Return only the lines running from the line with "6. More parts follow." down to the line with "chrome fuel gauge", both included, exactly as they appear.
**** Given entries
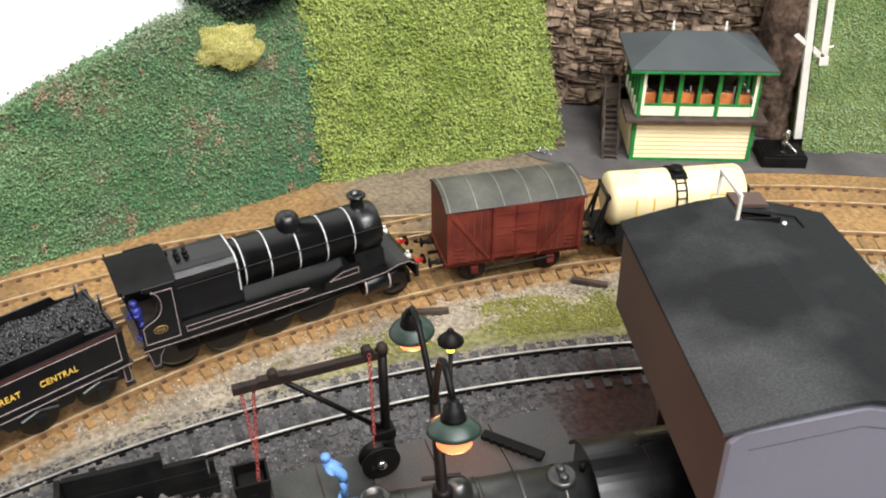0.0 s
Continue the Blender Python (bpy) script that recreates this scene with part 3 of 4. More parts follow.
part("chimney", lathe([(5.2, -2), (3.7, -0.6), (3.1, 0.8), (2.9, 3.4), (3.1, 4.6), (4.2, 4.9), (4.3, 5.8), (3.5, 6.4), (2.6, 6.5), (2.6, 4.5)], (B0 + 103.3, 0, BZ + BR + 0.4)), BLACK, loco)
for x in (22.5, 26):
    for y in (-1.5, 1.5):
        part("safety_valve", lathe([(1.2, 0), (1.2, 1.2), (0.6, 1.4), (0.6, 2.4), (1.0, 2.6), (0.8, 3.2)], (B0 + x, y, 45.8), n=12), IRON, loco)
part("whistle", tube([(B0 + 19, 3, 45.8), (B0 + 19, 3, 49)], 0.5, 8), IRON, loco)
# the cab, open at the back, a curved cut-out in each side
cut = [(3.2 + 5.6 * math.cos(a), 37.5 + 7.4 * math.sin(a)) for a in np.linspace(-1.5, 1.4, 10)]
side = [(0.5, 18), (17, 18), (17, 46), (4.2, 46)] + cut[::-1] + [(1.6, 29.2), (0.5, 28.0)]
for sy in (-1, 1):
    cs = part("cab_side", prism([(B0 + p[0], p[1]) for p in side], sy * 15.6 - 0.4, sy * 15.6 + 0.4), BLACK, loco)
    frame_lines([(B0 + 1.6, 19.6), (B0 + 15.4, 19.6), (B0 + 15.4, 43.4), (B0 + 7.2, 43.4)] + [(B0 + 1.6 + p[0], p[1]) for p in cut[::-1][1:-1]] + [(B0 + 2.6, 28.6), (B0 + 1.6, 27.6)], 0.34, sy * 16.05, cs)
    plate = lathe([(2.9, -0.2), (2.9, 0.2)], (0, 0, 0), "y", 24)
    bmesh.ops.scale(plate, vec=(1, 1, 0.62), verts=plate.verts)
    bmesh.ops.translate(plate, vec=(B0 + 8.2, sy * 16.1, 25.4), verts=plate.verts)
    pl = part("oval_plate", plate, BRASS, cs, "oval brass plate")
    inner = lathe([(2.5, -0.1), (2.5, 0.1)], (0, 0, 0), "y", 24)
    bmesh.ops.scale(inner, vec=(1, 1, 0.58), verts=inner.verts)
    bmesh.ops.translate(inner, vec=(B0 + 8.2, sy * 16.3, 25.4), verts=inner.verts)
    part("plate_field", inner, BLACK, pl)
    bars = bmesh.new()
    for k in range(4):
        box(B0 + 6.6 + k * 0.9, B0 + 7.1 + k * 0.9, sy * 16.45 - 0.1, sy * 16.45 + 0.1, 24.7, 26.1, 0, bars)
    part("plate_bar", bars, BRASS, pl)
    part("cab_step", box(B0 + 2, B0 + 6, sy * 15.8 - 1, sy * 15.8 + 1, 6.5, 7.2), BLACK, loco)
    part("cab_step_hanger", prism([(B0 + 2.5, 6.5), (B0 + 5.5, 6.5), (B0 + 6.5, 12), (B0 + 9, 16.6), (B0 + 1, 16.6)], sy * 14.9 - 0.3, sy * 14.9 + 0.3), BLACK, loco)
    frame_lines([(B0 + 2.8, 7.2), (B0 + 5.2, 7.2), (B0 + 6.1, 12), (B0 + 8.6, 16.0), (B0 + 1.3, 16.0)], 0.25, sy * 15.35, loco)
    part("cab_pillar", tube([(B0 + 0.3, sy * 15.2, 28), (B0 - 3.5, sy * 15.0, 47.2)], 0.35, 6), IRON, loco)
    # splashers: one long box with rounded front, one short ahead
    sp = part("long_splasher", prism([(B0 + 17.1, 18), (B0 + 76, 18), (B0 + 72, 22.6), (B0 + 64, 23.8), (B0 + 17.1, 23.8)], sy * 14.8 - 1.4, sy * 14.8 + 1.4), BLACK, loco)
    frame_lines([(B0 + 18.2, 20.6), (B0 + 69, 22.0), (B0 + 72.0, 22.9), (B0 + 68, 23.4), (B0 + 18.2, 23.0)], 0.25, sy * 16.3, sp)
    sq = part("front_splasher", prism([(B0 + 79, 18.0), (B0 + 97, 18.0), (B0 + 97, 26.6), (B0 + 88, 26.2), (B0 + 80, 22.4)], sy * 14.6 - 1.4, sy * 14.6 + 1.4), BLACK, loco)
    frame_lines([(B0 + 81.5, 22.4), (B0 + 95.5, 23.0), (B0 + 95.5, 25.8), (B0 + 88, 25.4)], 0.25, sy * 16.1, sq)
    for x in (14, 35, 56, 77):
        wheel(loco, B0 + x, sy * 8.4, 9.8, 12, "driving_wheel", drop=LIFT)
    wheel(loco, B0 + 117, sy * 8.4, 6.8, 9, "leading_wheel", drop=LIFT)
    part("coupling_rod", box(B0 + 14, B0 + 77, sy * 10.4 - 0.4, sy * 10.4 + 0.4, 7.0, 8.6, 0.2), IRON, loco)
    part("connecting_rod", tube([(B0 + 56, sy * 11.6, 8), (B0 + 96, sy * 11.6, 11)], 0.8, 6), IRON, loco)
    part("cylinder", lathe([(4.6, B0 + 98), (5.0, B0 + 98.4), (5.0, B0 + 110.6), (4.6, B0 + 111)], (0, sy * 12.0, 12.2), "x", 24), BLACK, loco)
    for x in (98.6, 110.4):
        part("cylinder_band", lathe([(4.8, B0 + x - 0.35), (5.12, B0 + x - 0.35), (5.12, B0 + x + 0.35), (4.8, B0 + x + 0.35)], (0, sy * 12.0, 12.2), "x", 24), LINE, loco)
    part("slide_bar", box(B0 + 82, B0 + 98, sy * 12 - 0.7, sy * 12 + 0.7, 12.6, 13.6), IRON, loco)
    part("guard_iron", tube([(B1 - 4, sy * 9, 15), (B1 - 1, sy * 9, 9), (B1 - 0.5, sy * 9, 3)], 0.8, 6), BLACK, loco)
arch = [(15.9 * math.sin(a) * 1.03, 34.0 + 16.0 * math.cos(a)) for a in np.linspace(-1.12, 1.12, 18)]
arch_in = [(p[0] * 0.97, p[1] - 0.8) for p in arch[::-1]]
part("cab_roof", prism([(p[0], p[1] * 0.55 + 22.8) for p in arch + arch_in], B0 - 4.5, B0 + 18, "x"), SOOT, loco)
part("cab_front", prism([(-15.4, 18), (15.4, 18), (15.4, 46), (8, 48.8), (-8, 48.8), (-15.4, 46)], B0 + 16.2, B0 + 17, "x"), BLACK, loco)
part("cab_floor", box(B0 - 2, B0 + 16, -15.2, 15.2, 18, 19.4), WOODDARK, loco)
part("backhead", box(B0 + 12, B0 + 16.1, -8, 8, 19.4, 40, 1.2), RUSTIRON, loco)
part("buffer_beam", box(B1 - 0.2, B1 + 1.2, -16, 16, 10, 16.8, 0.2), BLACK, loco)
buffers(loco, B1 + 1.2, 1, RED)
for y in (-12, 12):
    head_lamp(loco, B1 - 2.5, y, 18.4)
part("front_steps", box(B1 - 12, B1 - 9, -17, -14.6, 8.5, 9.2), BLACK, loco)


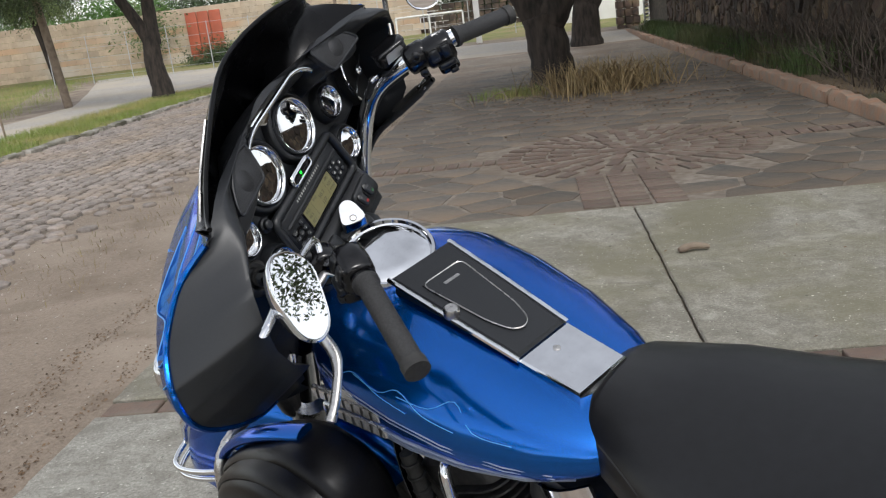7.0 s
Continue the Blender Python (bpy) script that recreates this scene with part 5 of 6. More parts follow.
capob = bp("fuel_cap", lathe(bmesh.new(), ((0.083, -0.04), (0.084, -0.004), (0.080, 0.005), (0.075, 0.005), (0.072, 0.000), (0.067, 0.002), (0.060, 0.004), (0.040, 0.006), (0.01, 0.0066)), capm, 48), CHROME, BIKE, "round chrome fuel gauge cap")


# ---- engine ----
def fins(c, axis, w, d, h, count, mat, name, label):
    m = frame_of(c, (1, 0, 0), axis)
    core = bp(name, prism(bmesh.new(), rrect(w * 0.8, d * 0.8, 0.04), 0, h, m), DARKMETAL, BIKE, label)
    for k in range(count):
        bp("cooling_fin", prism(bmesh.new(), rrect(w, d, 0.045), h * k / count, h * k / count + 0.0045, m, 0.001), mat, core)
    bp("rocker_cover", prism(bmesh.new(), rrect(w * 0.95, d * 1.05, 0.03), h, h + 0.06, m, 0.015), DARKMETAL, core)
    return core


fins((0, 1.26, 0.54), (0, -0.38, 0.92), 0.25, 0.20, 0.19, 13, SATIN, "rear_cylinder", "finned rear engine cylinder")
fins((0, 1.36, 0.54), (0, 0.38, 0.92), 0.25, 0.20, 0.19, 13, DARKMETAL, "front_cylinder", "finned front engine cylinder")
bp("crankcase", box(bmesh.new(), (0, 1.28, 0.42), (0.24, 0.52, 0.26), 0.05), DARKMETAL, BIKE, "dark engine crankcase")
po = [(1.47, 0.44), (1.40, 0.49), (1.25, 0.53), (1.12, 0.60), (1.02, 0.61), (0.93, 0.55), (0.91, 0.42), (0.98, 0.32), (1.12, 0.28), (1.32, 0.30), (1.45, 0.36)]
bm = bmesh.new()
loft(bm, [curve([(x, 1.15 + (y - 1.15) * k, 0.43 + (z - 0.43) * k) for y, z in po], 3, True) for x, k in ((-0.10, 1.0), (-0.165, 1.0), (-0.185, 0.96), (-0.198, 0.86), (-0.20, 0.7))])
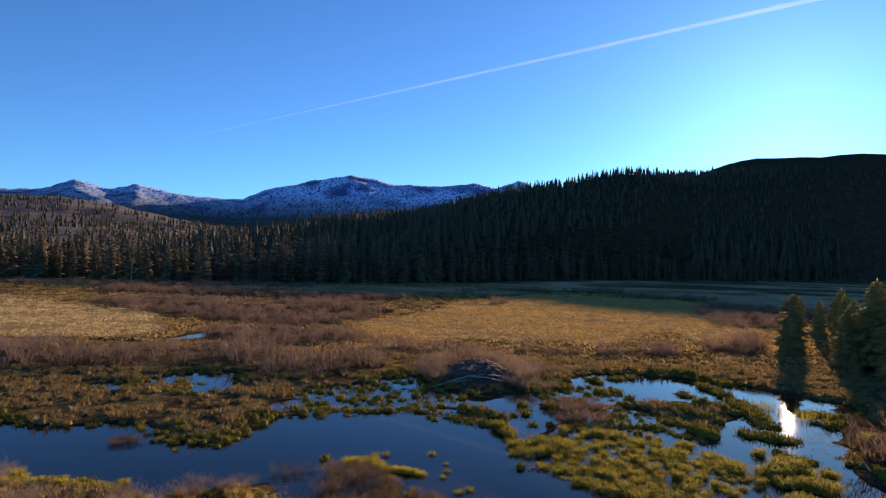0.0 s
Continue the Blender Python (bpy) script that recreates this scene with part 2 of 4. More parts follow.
********
-- Solution to this exercise --
Continue the Blender Python (bpy) script that recreates this scene with part 5 of 6. More parts follow.
capob = bp("fuel_cap", lathe(bmesh.new(), ((0.083, -0.04), (0.084, -0.004), (0.080, 0.005), (0.075, 0.005), (0.072, 0.000), (0.067, 0.002), (0.060, 0.004), (0.040, 0.006), (0.01, 0.0066)), capm, 48), CHROME, BIKE, "round chrome fuel gauge cap")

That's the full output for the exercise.